Fairness in Class Action Litigation Act
The class action device is a necessary and an important part of the US legal system. It promotes efficiency by allowing plaintiffs with similar claims to adjudicate their cases fairly in one proceeding. It allows claims to be heard in cases in which there are small harms to a large number of people that would otherwise go unaddressed because the cost for an individual plaintiff to sue would far exceed the benefits. In February, the House Judiciary Committee held a hearing to examine the state of class action litigation and current concerns. On April 22, 2015, the Committee’s Chairman Bob Goodlatte introduced the Bill, H.R. 1927, “The Fairness in Class Action Litigation Act of 2015”, which seeks to further improve the fairness of class actions by imposing limits on a court’s ability to certify classes in which members have not suffered the same types of alleged injury/damages.

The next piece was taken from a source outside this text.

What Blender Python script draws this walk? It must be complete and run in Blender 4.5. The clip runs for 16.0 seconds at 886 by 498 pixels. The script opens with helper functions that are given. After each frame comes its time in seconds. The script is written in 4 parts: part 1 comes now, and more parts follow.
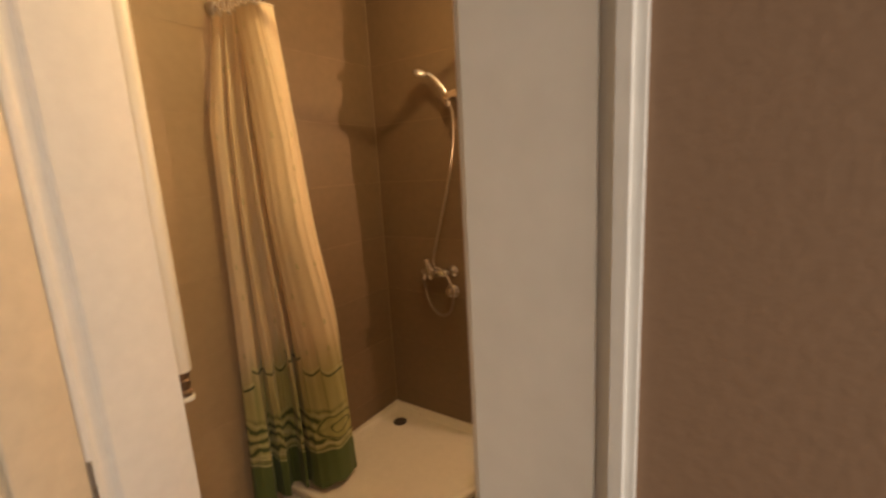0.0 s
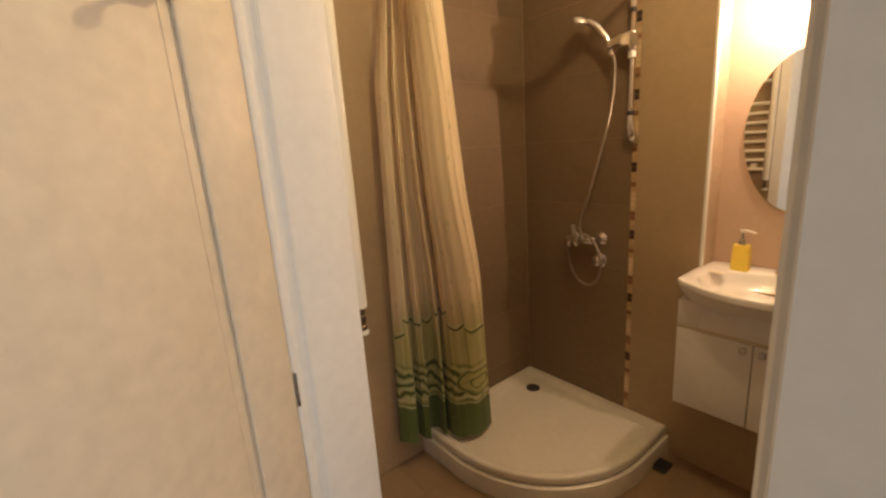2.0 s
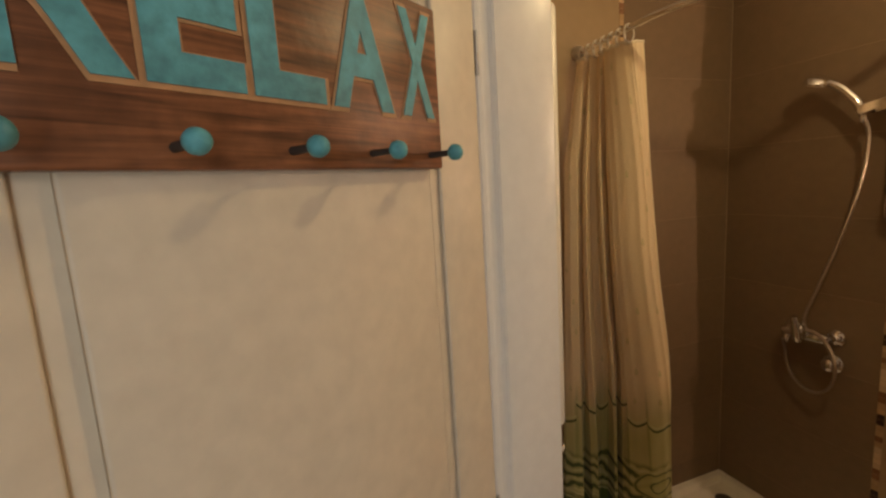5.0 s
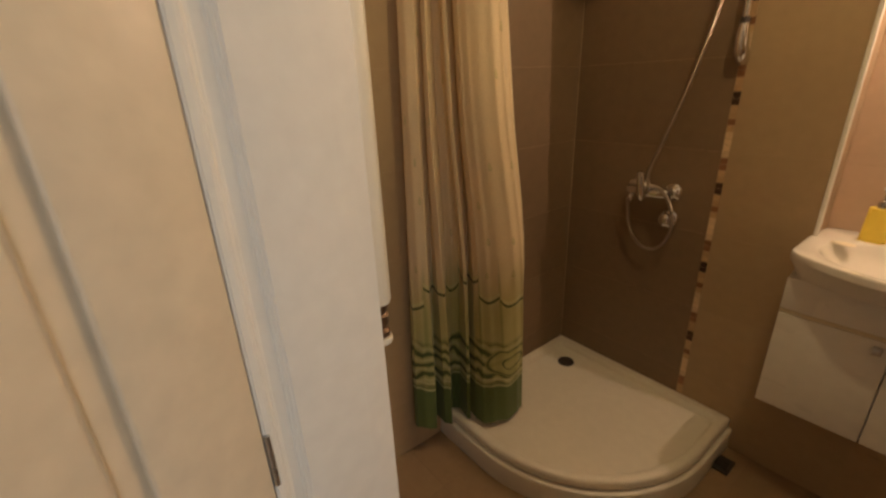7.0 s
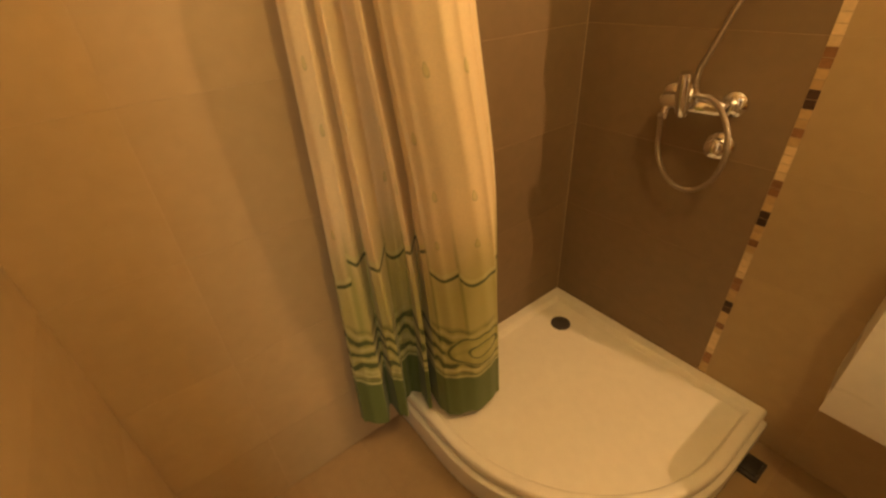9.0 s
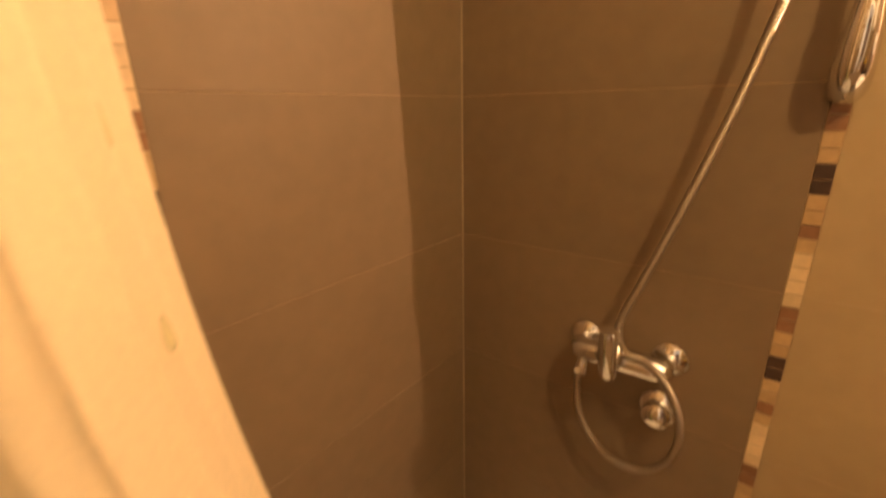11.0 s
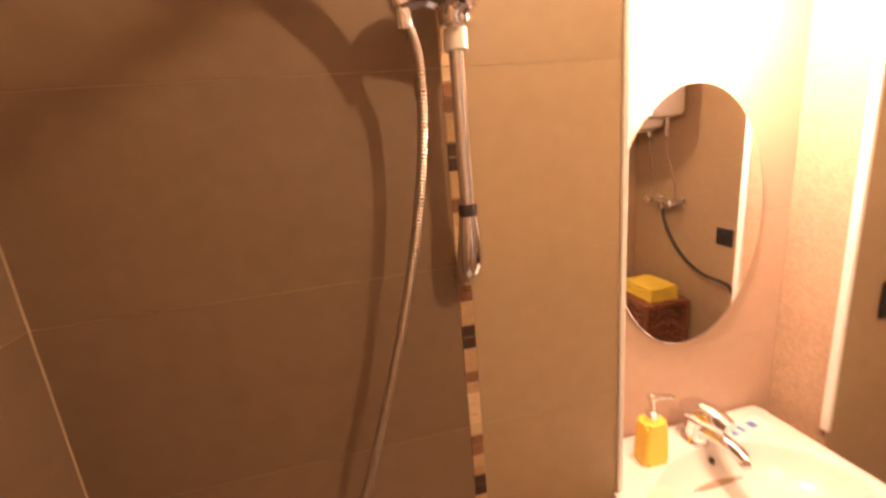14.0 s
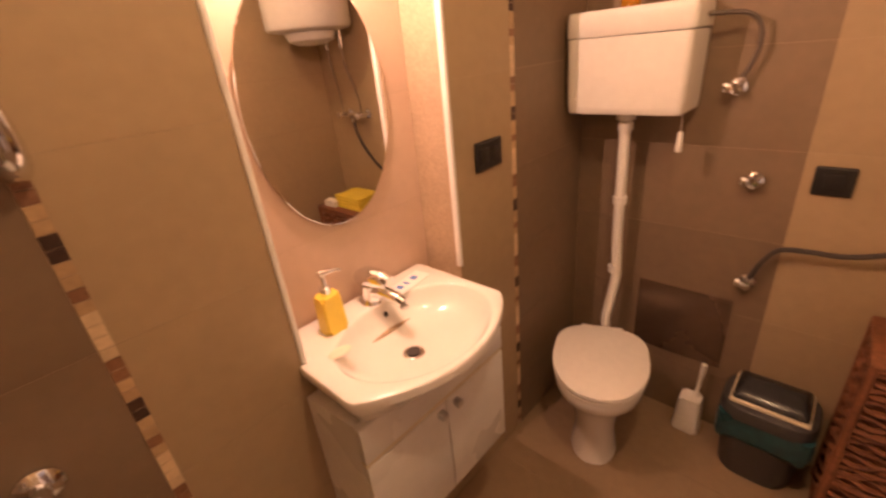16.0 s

The Bill aims to reform the existing federal class action lawsuit framework and needs to ensure that the classes in class action litigation are of a similar nature with regards to the injury and its extent. The press release for introducing the Bill announced that it purports “to strengthen federal class action lawsuit rules by ensuring victims who have experienced actual or comparable injury are justly compensated.” 

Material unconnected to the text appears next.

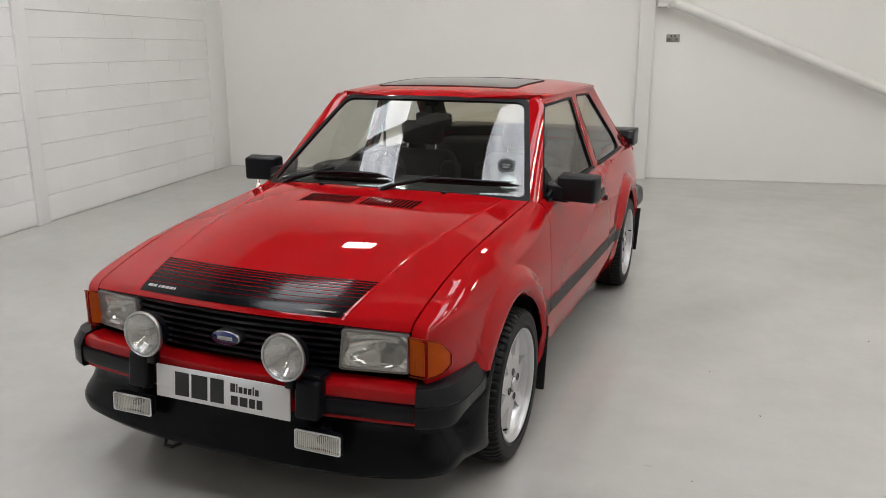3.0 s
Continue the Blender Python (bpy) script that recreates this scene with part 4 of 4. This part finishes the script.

The press release of the Committee indicated that under the proposed legislation, uninjured or non-comparably injured parties can still join class actions, but must do so separately from the parties that experienced the more extensive injury.

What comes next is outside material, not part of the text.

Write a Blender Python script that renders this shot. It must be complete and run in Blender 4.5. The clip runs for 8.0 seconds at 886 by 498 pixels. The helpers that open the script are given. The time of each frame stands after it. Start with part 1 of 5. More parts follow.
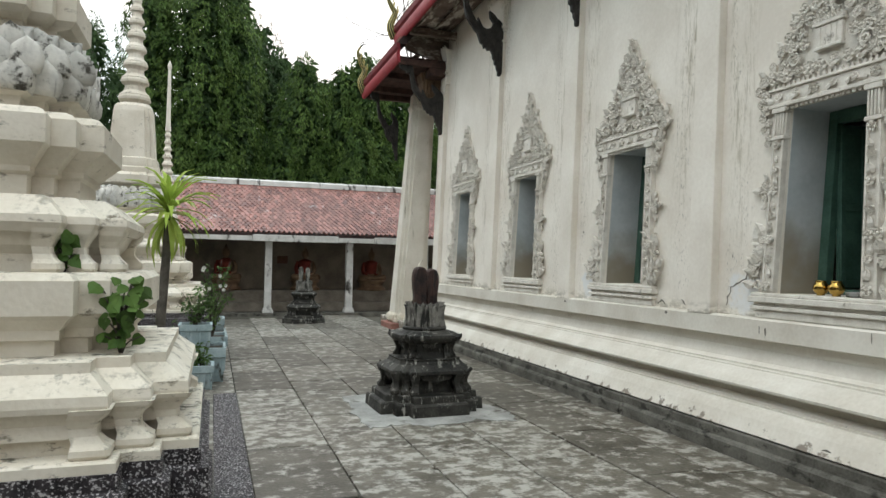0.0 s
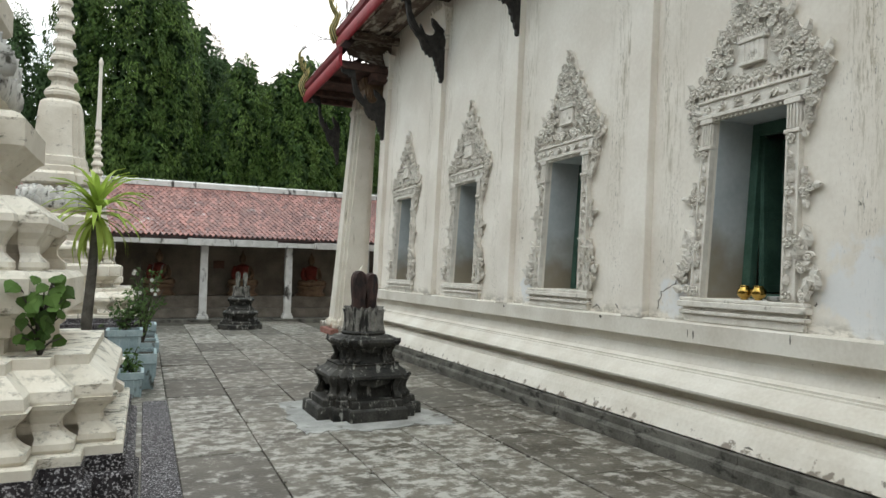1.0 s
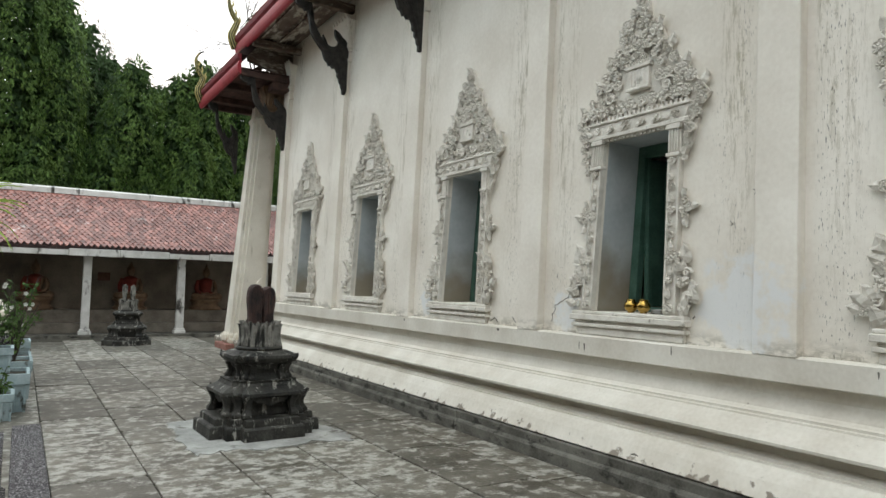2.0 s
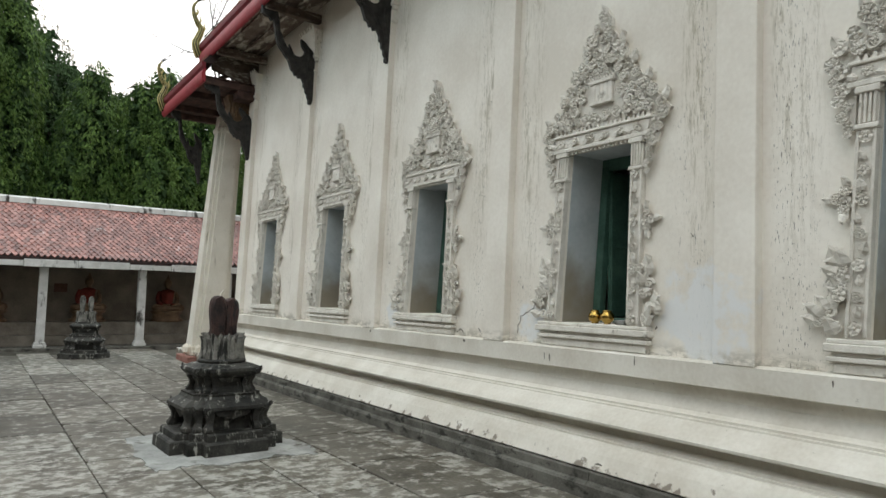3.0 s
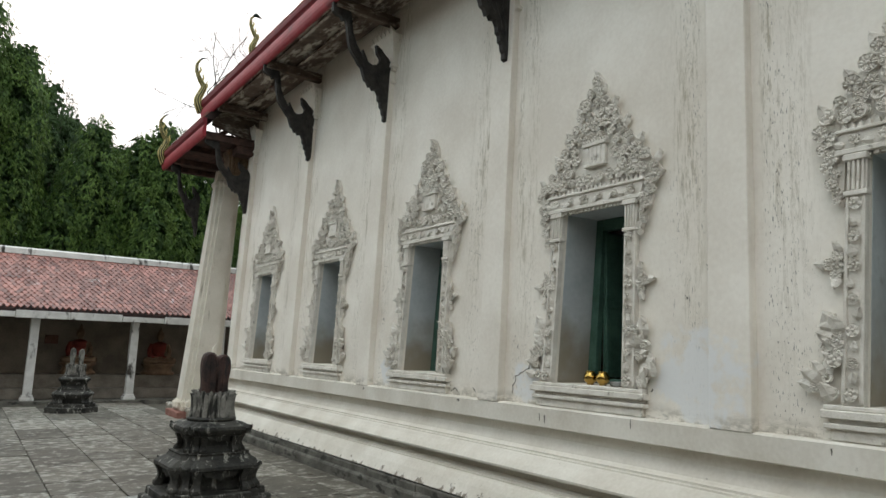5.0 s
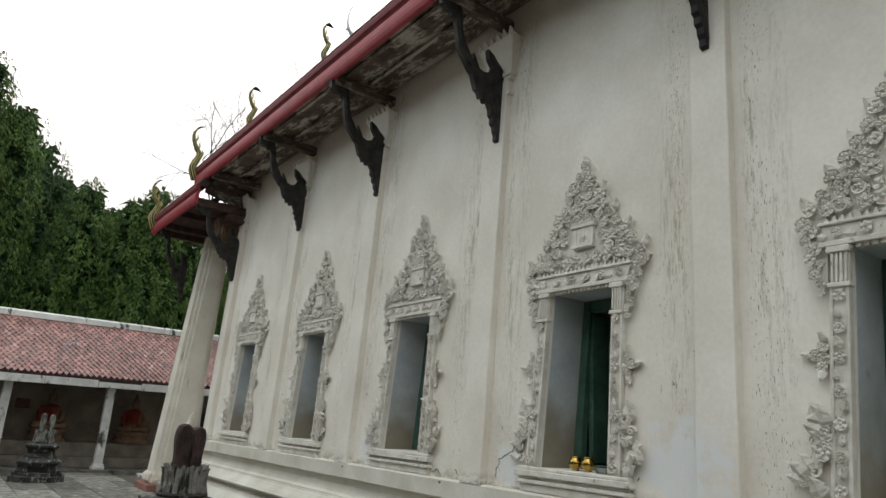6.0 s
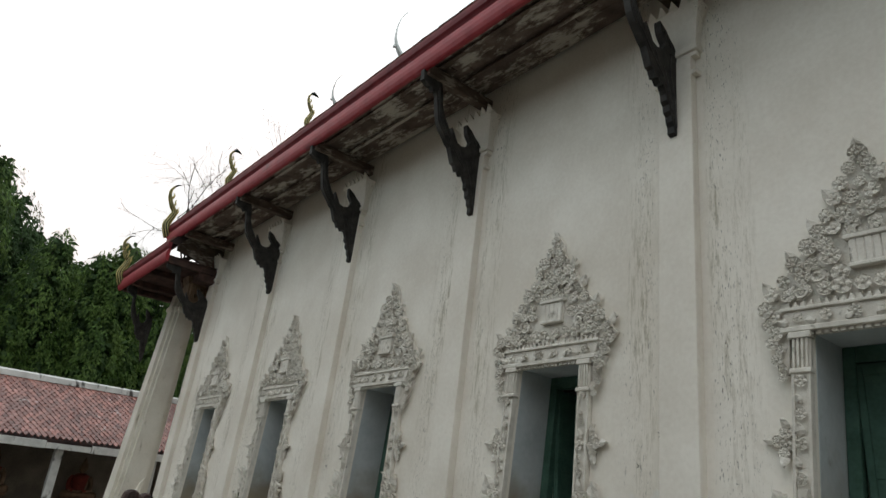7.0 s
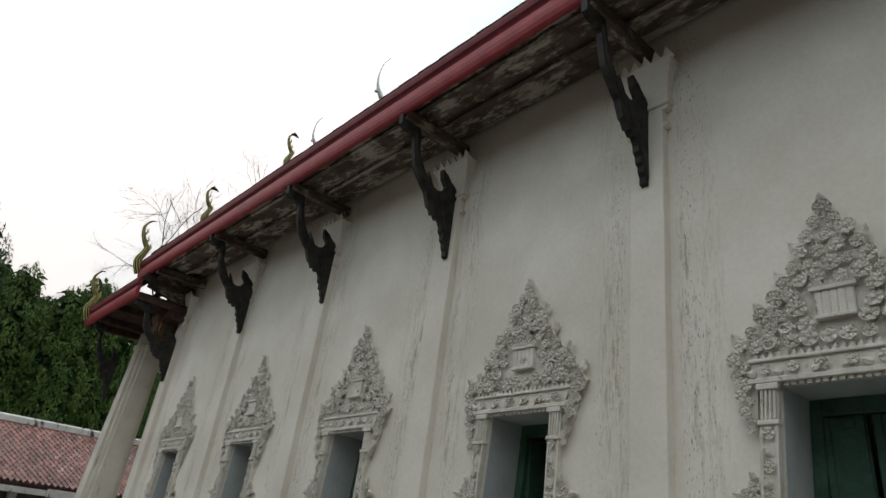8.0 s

In introducing the Bill, Chairman Goodlatte stated:
“The Fairness in Class Action Litigation Act is a simple, one-page bill that furthers a common sense principle that should apply to class action lawsuits in the future. Only those people who share injuries of the same type and extent should be part of a class action lawsuit”;
while Civil Justice Subcommittee Chairman Trent Franks opined that:
“Class action lawsuits should allow those with serious injuries to have their own day in court. The Fairness in Class Action Litigation Act would do just that.”
The Bill intends to strike a balance between the plaintiff(s) and defendants(s) as it would be integral in improving the civil justice system in the United States. Moreover, since abusive class action practices still exist today, there is a further need to improve the system so as to ensure that class action lawsuits are fair and impartial.